While a strong case can be made for promoting Baez to Chicago, the main factor that militates against doing so is that he would have to be added to the 40-man roster in advance of this season’s Rule 5 draft and thus limit the number of players, like Cates and Cervenka, whom the Cubs could protect. The Cubs certainly could not be faulted for wanting to see Baez face major league pitching in this lost season, but our position is to take the conservative approach with Baez and promote him next season if he wins a starting job during Spring Training.
CF Jacob Hannemann: Hannemann, a third round pick in the 2013 draft, was recently promoted to Daytona after bouncing back from a rough start at Low A Kane County of the Midwest League. Hannemann, one of the fastest players in the Cubs’ system, spent two years out of organized baseball following high school while serving a Mormon mission. He enrolled at Brigham Young University in 2012 and, despite the layoff, excelled on the school’s baseball and football teams as a true Freshman.
After signing with the Cubs, he spent the bulk of a truncated season with half-season Boise of the Northwest League. In 64 plate appearances, Hannemann announced his arrival with a .290 batting average. This season, in 386 plate appearances for Kane County, the left-handed hitting and throwing Hannemann hit .254 with 14 doubles, five triples, six homers and 39 RBI while spending the vast majority of the season in the leadoff spot in the Cougars’ batting order. Despite having not played in the Midwest League for almost a week, Hannemann is still sixth in the league with 32 stolen bases in 36 attempts.

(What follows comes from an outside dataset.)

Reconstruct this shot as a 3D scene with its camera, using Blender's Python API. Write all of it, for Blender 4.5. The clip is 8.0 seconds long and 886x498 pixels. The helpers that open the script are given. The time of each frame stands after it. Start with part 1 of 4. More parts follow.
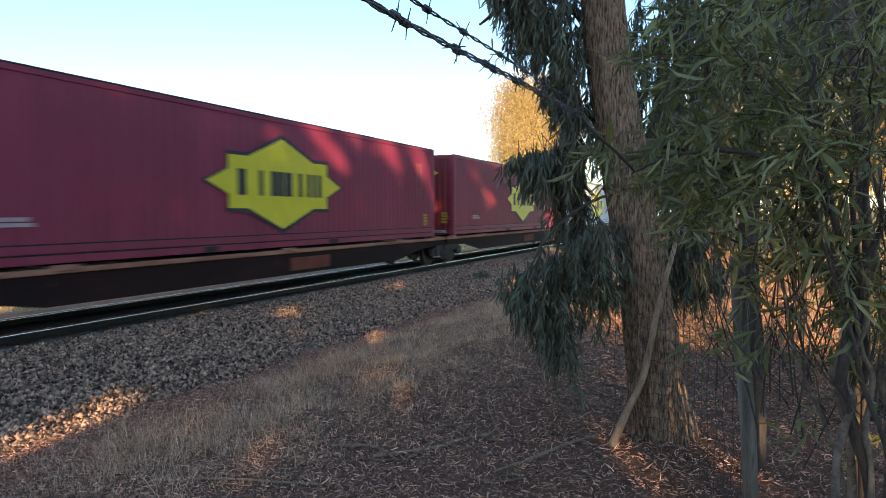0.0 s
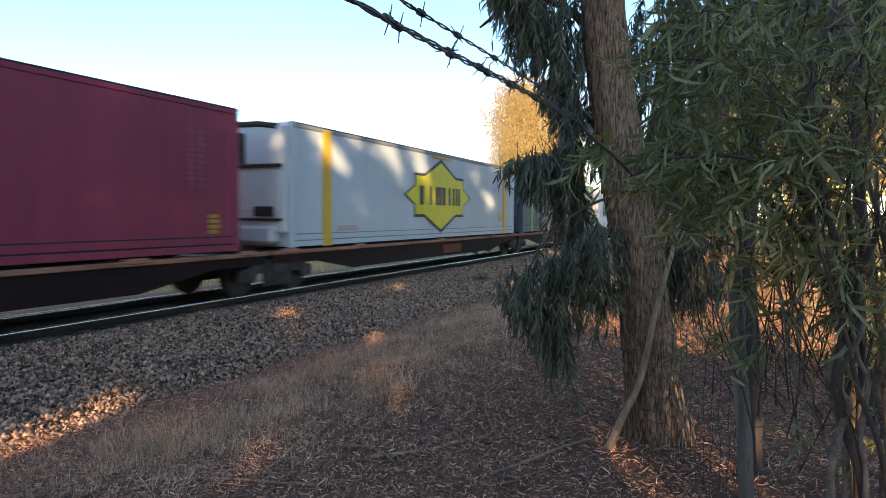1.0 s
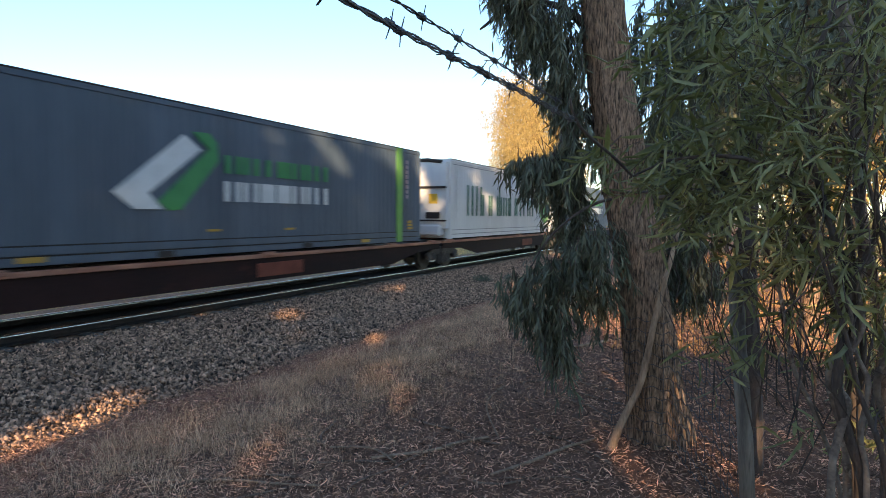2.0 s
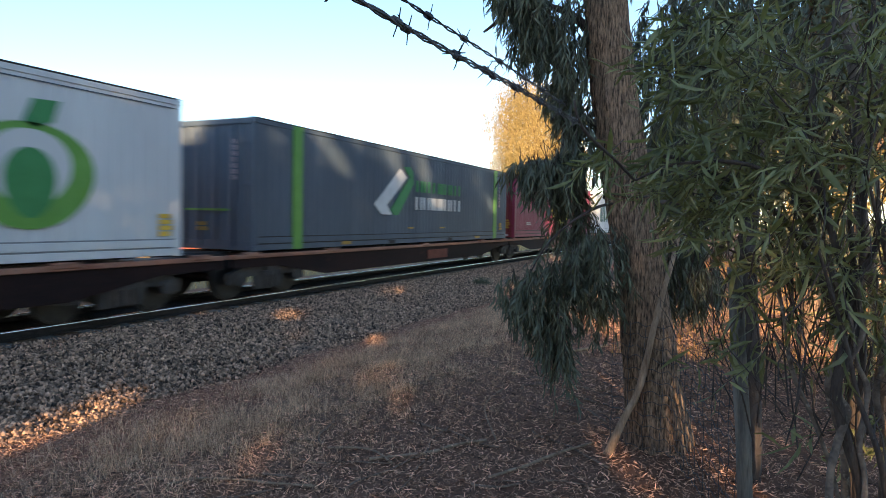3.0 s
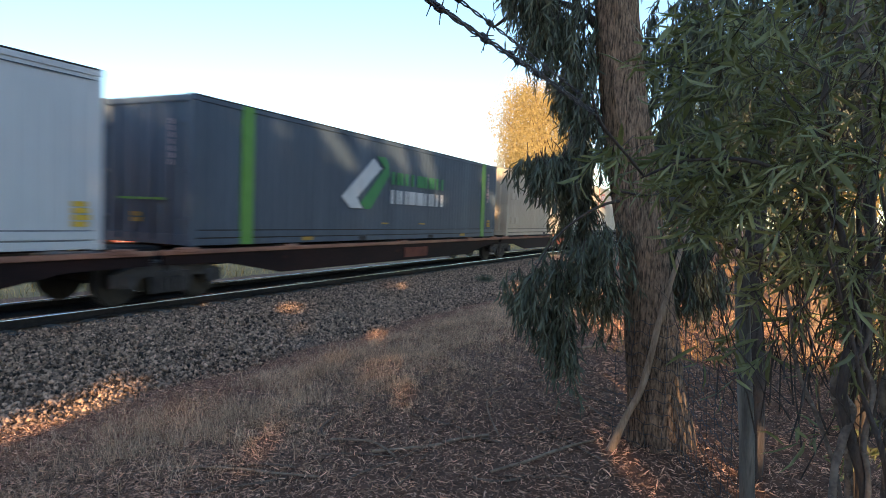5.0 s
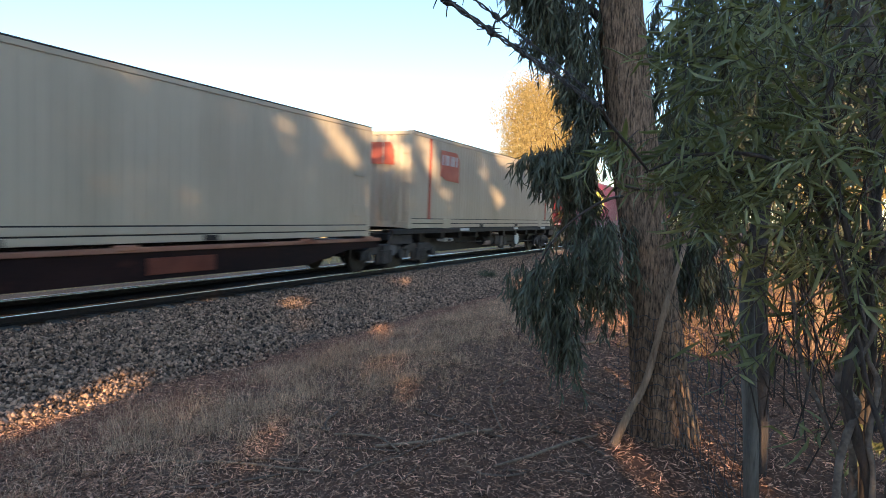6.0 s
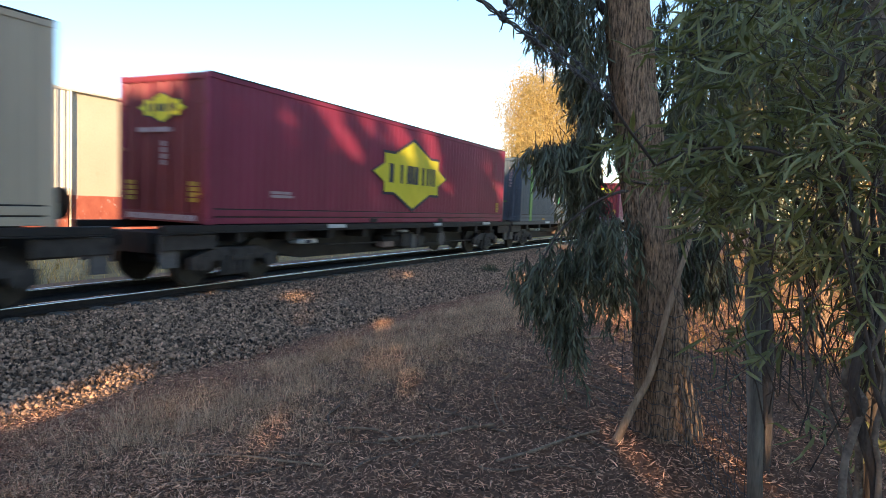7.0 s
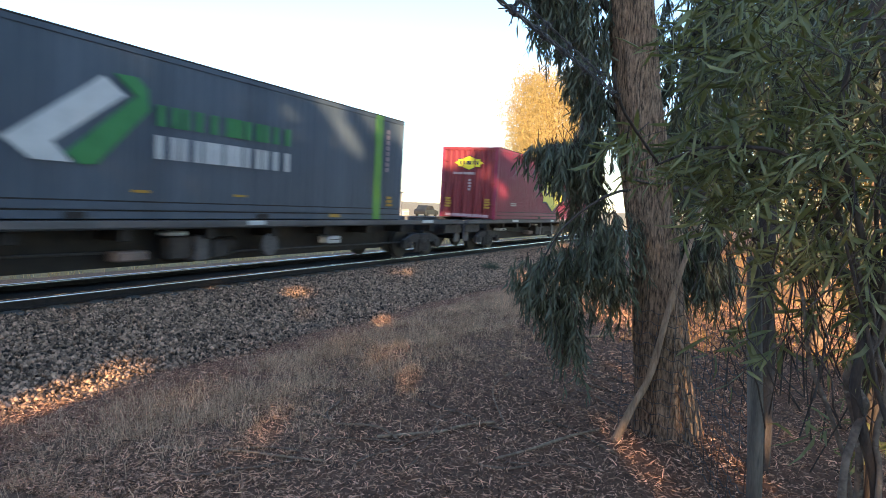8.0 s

Hannemann was recently promoted to Daytona, where he is off to a blistering start. In two games covering eight plate appearances, the speedster has six hits and two more stolen bases without being caught. While Almora is considered the Cubs’ centerfielder of the future, Hannemann might make the competition interesting or at least create a strong trade market that the Cubs could exploit if he continues to excel.